5年生という微妙な年頃となっても、未だ父親の視線も気にせずに、パンツ丸出しでテレビを見ながらゴロゴロと和む事に何の疑いも持たない娘を連れて、一泊のキャンプへ行ってきた。
妻は夜勤明けで仮眠を取った後に夕方から合流するという強行スケジュールだが、なかなか連続した休みを取りづらい職業柄、多少の無理を強いなければ娘に夏休みらしい行事を体験させる事が出来ないので仕方がない。息子はバイトだ。
日本が災害によって大きな転機を迎えて以来、何をやっても沈鬱にまとわりつく雲に光を遮られたような気分で、心の底から何かを楽しむ事が出来ない自分がいるが、
時にはこうして、自分を中心とした半径10メートル以内の幸福にのみ目を向けて楽しむ事も、人間性維持のためには必要だろう。
セシウム混入の疑いにはこの際と目を瞑り、地元産の牛豚海老烏賊各種野菜をこれでもかと買い込み、
ランタンの光の下、娘のたどたどしい包丁で下ごしらえして炭火で焼いた食事は文句なしの絶品だった。

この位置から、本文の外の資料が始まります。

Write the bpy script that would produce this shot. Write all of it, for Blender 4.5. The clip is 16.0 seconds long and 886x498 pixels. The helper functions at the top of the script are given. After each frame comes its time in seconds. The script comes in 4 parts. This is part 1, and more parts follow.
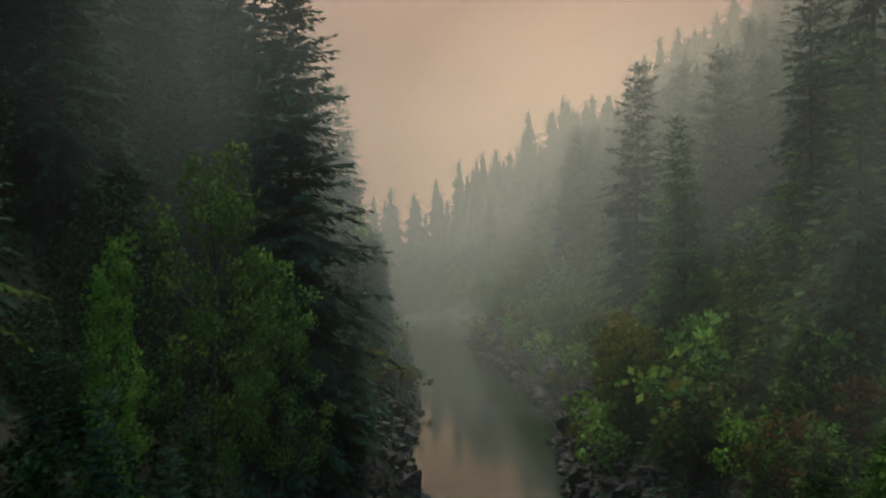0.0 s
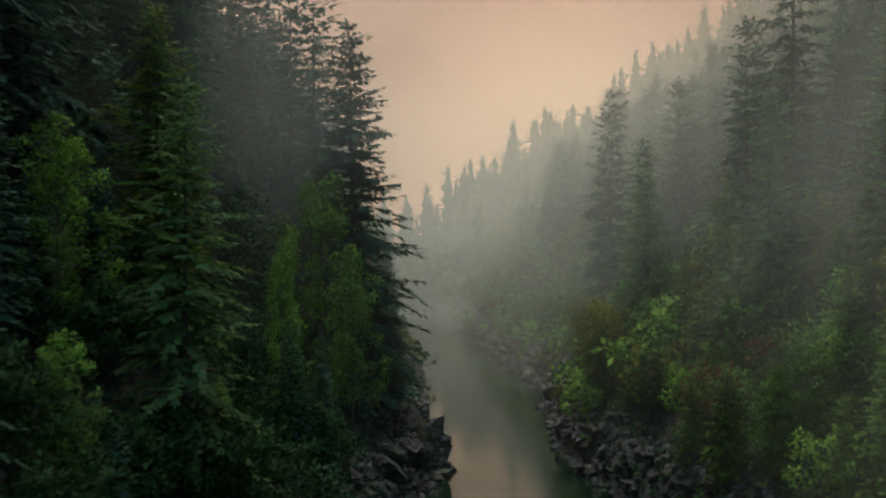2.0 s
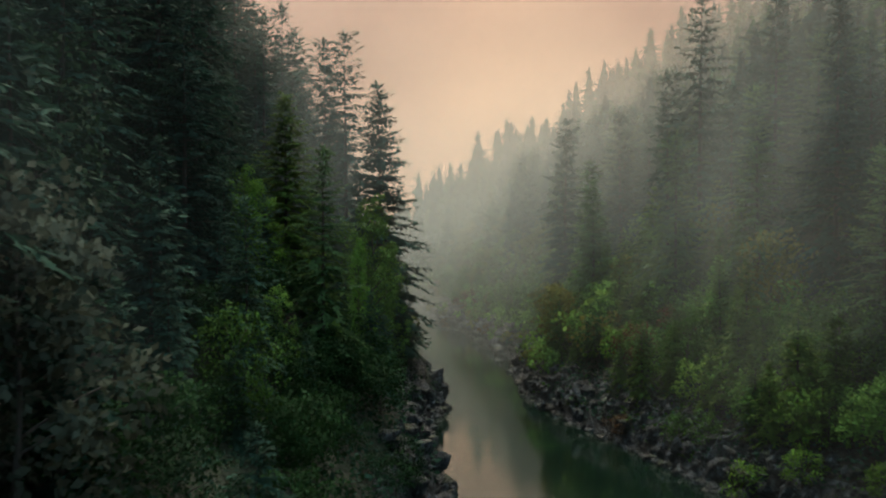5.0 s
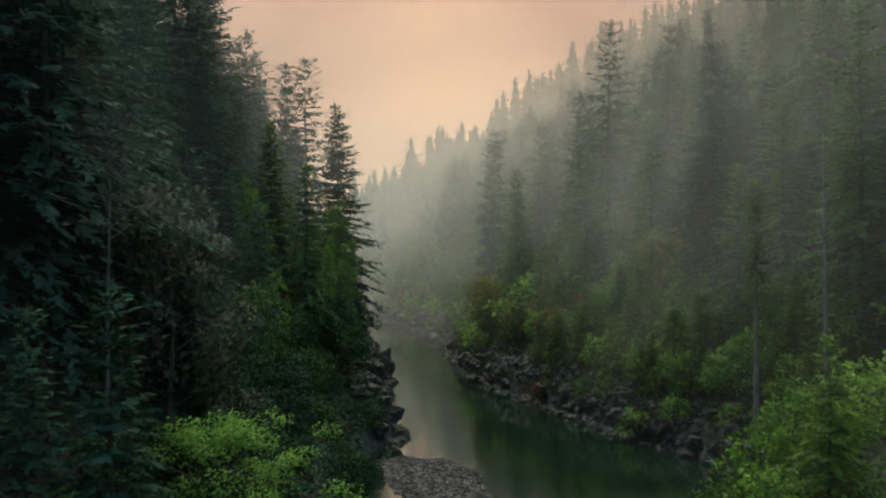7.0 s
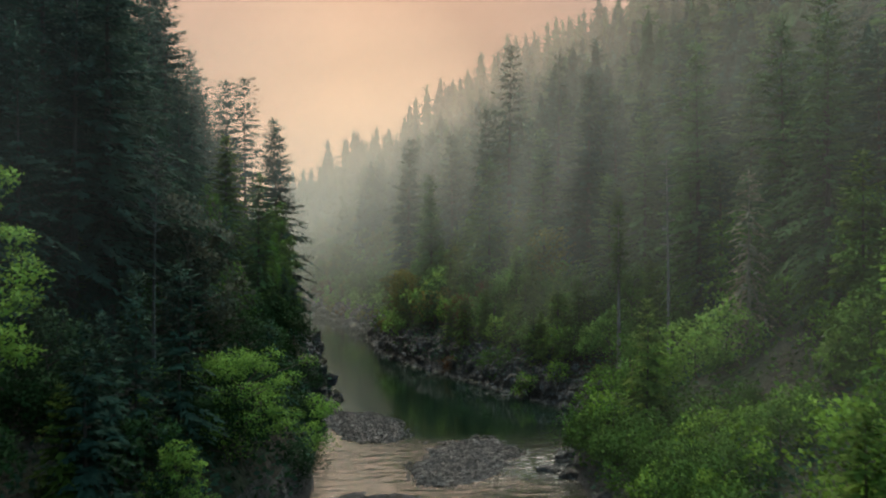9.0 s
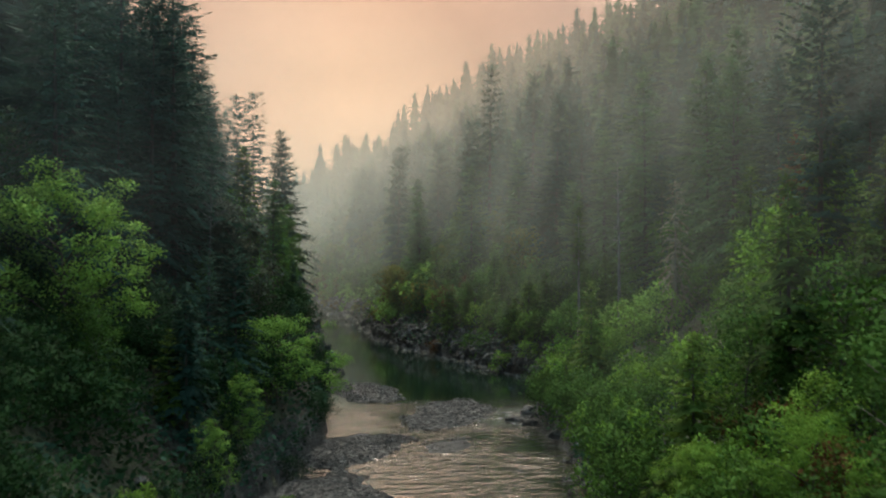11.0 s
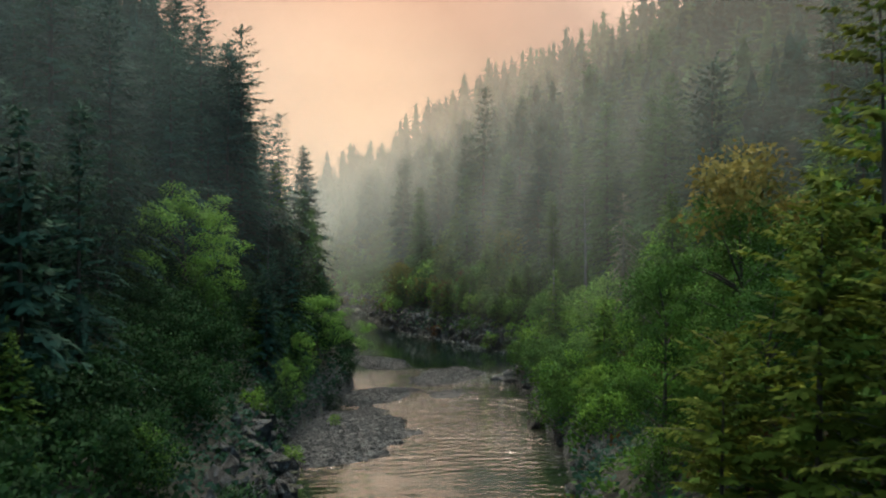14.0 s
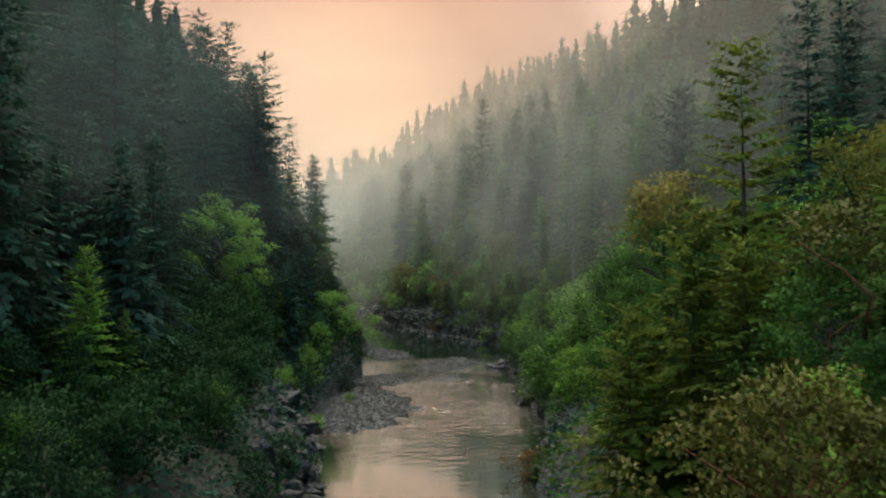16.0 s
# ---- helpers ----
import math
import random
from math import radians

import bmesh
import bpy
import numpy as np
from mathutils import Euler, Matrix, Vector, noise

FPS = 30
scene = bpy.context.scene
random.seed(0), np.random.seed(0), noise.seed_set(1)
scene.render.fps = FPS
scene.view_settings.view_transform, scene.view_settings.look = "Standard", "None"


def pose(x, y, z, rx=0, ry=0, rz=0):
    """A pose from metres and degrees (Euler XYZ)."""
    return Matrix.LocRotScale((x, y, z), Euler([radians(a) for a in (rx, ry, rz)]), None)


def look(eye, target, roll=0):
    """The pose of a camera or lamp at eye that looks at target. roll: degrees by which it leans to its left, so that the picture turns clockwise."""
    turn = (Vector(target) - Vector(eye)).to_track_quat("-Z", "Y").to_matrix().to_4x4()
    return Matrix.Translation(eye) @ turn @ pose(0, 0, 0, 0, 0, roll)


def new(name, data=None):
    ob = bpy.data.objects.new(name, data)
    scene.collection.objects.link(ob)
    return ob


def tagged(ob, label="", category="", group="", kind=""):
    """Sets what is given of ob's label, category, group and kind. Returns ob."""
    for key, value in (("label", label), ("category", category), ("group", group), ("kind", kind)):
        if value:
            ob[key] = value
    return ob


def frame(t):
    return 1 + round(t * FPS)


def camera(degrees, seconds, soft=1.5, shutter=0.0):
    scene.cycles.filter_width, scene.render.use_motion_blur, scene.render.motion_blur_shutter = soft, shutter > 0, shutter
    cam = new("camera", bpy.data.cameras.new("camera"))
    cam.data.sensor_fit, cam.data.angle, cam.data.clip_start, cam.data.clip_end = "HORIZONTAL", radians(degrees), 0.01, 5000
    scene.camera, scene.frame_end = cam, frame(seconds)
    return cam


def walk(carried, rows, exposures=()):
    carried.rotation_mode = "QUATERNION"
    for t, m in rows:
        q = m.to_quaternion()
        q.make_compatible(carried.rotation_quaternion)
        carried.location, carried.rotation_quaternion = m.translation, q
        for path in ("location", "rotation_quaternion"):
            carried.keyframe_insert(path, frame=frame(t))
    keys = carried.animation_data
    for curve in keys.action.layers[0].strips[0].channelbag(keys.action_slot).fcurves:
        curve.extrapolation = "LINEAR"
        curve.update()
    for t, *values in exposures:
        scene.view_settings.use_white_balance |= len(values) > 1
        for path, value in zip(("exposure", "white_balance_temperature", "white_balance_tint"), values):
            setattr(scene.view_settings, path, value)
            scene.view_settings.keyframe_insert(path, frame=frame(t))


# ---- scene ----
cam = camera(46.5, 16.0, soft=2.1, shutter=0.5)
METRES, EYE, TILT, LEAN, TURN = 170.0, 20.6, 0.0, 0.0, 0.0
ROWS = [
    (0.0, 0.0, 0.0, 0.0, 0.0, 0.0, -0.0),
    (0.5, -0.0047, -0.0316, -0.0004, -0.27, 0.0, -0.0),
    (1.0, -0.0097, -0.0657, -0.0007, -0.55, 0.0, 0.01),
    (1.5, -0.0147, -0.0975, -0.0011, -0.81, 0.01, 0.01),
    (2.0, -0.02, -0.132, -0.0014, -1.09, 0.02, 0.02),
    (2.5, -0.0251, -0.1637, -0.0016, -1.34, 0.03, 0.02),
    (3.0, -0.0309, -0.198, -0.0018, -1.61, 0.04, 0.04),
    (3.5, -0.0363, -0.2295, -0.0023, -1.86, 0.06, 0.04),
    (4.0, -0.0422, -0.2634, -0.003, -2.13, 0.06, 0.06),
    (6.5, -0.0726, -0.4282, -0.0064, -6.44, 0.04, 0.13),
    (7.0, -0.0789, -0.4598, -0.0073, -7.45, 0.05, 0.14),
    (7.5, -0.0863, -0.4937, -0.0083, -8.7, 0.05, 0.19),
    (8.0, -0.0934, -0.5247, -0.0093, -10.02, 0.04, 0.22),
    (8.5, -0.1011, -0.5584, -0.0102, -11.38, 0.02, 0.17),
    (9.0, -0.1089, -0.5922, -0.0113, -12.42, 0.03, 0.15),
    (11.5, -0.1438, -0.7451, -0.0177, -13.19, 0.13, 0.0),
    (12.0, -0.1513, -0.7763, -0.0187, -13.21, 0.14, -0.01),
    (12.5, -0.1579, -0.8052, -0.0196, -13.2, 0.17, -0.02),
    (13.0, -0.165, -0.835, -0.0204, -13.21, 0.2, -0.02),
    (13.5, -0.1713, -0.862, -0.0209, -13.21, 0.23, -0.01),
    (14.0, -0.1776, -0.8899, -0.0212, -13.2, 0.27, -0.01),
    (14.5, -0.1831, -0.9143, -0.0214, -13.19, 0.3, -0.01),
    (15.0, -0.1886, -0.9385, -0.0218, -13.19, 0.32, -0.02),
    (15.5, -0.1931, -0.9588, -0.0219, -13.18, 0.37, -0.02),
    (16.0, -0.1978, -0.9795, -0.0222, -13.16, 0.37, -0.02),
]
walk(cam, [(t, pose(0, 0, EYE, TILT, LEAN, TURN) @ pose(METRES * x, METRES * y, METRES * z, 90 + pitch, roll, yaw)) for t, x, y, z, yaw, pitch, roll in ROWS],
     exposures=((0.0, -0.24), (2.5, 0.02), (6.0, 0.14), (10.0, 0.26), (16.0, 0.42)))

# ---- sky and sun: misty sunset, glow up the valley ----
SUN_EL, SUN_AZ = 60.0, 2.0          # degrees above the horizon, degrees clockwise from +y
sky_world = bpy.data.worlds.new("misty_sky")
scene.world = sky_world
sky_world.use_nodes = True
scene.cycles.transparent_max_bounces = 48      # the mist hangs in many thin layers


def link(tree, a, b):
    tree.links.new(a, b)


def build_sky():
    tree = sky_world.node_tree
    n = tree.nodes
    n.clear()
    out = n.new("ShaderNodeOutputWorld")
    co = n.new("ShaderNodeTexCoord")
    sky = n.new("ShaderNodeTexSky")
    sky.sky_type, sky.sun_disc = "NISHITA", False
    sky.sun_elevation, sky.sun_rotation = radians(SUN_EL), radians(SUN_AZ)
    sky.air_density, sky.dust_density = 1.5, 4.0
    low = n.new("ShaderNodeBackground")
    low.inputs["Strength"].default_value = 0.006
    link(tree, sky.outputs[0], low.inputs["Color"])
    # the veil of mist and low cloud: peach towards the sunset, cool grey elsewhere
    dot = n.new("ShaderNodeVectorMath")
    dot.operation = "DOT_PRODUCT"
    link(tree, co.outputs["Generated"], dot.inputs[0])
    dot.inputs[1].default_value = Vector((0.12, 0.97, 0.09)).normalized()
    ramp = n.new("ShaderNodeValToRGB")
    e = ramp.color_ramp.elements
    e[0].position, e[0].color = 0.30, (0.45, 0.71, 0.90, 1)
    e[1].position, e[1].color = 1.0, (1.08, 0.64, 0.36, 1)
    for p, c in ((0.60, (0.80, 0.78, 0.74, 1)), (0.80, (1.5, 1.20, 0.95, 1)), (0.93, (1.35, 0.88, 0.62, 1)), (0.965, (0.52, 0.26, 0.175, 1)), (0.984, (0.56, 0.275, 0.165, 1)), (0.994, (0.84, 0.48, 0.285, 1))):
        el = ramp.color_ramp.elements.new(p)
        el.color = c
    link(tree, dot.outputs["Value"], ramp.inputs["Fac"])
    cloud = n.new("ShaderNodeTexNoise")
    cloud.inputs["Scale"].default_value, cloud.inputs["Detail"].default_value = 5.0, 3.0
    squash = n.new("ShaderNodeMapping")
    squash.inputs["Scale"].default_value = (1, 1, 3)
    link(tree, co.outputs["Generated"], squash.inputs["Vector"])
    link(tree, squash.outputs[0], cloud.inputs["Vector"])
    amount = n.new("ShaderNodeMapRange")
    amount.inputs["From Min"].default_value, amount.inputs["From Max"].default_value = 0.3, 0.7
    amount.inputs["To Min"].default_value, amount.inputs["To Max"].default_value = 0.86, 1.0
    link(tree, cloud.outputs["Fac"], amount.inputs["Value"])
    veil = n.new("ShaderNodeBackground")
    link(tree, ramp.outputs[0], veil.inputs["Color"])
    link(tree, amount.outputs[0], veil.inputs["Strength"])
    add = n.new("ShaderNodeAddShader")
    link(tree, low.outputs[0], add.inputs[0])
    link(tree, veil.outputs[0], add.inputs[1])
    link(tree, add.outputs[0], out.inputs["Surface"])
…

ひとしきりはしゃいだ後、家族が寝静まったテントを出て、夜露を含んで柔らかくなった文庫本を読み、
それに飽きれば、わきを流れる清流の音にかき消されるのをいいことに、深夜遅くまでウクレレソロを弾くなどくつろいで過ごすと、何の脈略もなく、忘れかけていた性欲までをも体内にチクリと意識する始末で、これはつまり非人間的日常生活から解放されて、動物本来の本能までもが深くから掘り起こされたという事なのだろう。
かと言って、柄にもなく妻に挑みかかるでも、隣のテントの人妻に夜這いをかけるでもなく無事に夜は明け、林道を散歩したり清流に足を浸したり西瓜を食べたり蚋に足を食われたりなど、王道的キャンプの一日を堪能し、帰宅した。
来年の今頃は、私にパンモロ姿を見せる事などなくなっているのだろうななどと、疲れて眠る娘を見ながら感傷的な気持ちとなるが、今年の夏休みはまだ始まったばかりだ。
出来る限りの思い出を作ってあげたいと、ただ素直に思う。